Chmod 640 Explained
Chmod 640: owner can read and write, group can read, others have no access. Secure permission for configuration and log files.
Permission
640
rw-r-----
chmod 640 filename
Permission Breakdown
| Role | Read (4) | Write (2) | Execute (1) | Octal | Meaning |
|---|---|---|---|---|---|
| Owner | r | w | - | 6 | read, write |
| Group | r | - | - | 4 | read |
| Others | - | - | - | 0 | no permissions |
Visual Permission Grid
Detailed Explanation
The permission 640 gives the owner read-write access, allows the group to read only, and blocks all access for others.
Octal breakdown:
- 6 (Owner): read (4) + write (2) = read and write
- 4 (Group): read (4) only
- 0 (Others): no access
In symbolic notation this is rw-r-----. The file owner can read and modify the file. Group members can only read it. Other users cannot access the file at all.

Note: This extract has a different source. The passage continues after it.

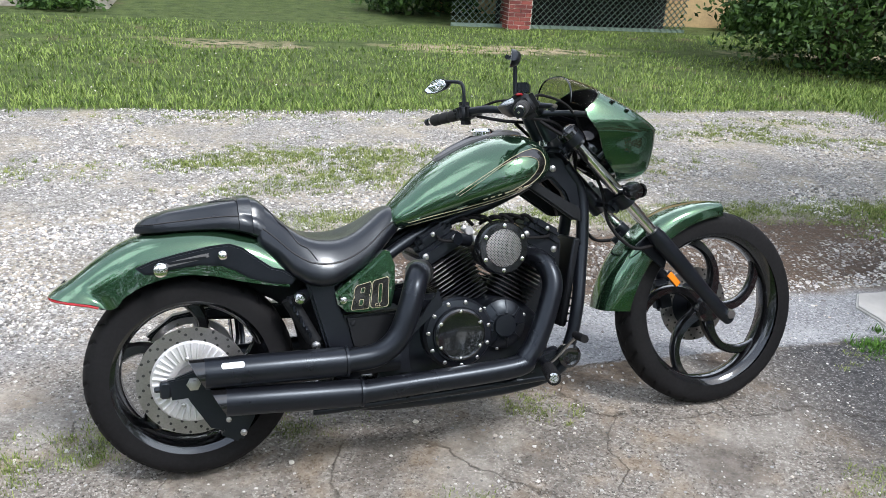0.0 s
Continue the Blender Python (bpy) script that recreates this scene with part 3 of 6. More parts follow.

This permission is ideal for sensitive files that a specific service or team needs to read but should not be world-readable. For example, a web application's configuration file containing database credentials might be owned by the developer and readable by the web server's group, but invisible to other users. Similarly, log files often use 640 so that the logging service (owner) can write and the monitoring group can read, while other users are excluded.
Use Case
Used for web application configuration files (e.g., database.yml, .env files), log files, and any sensitive data file where only the owner and a specific group should have access.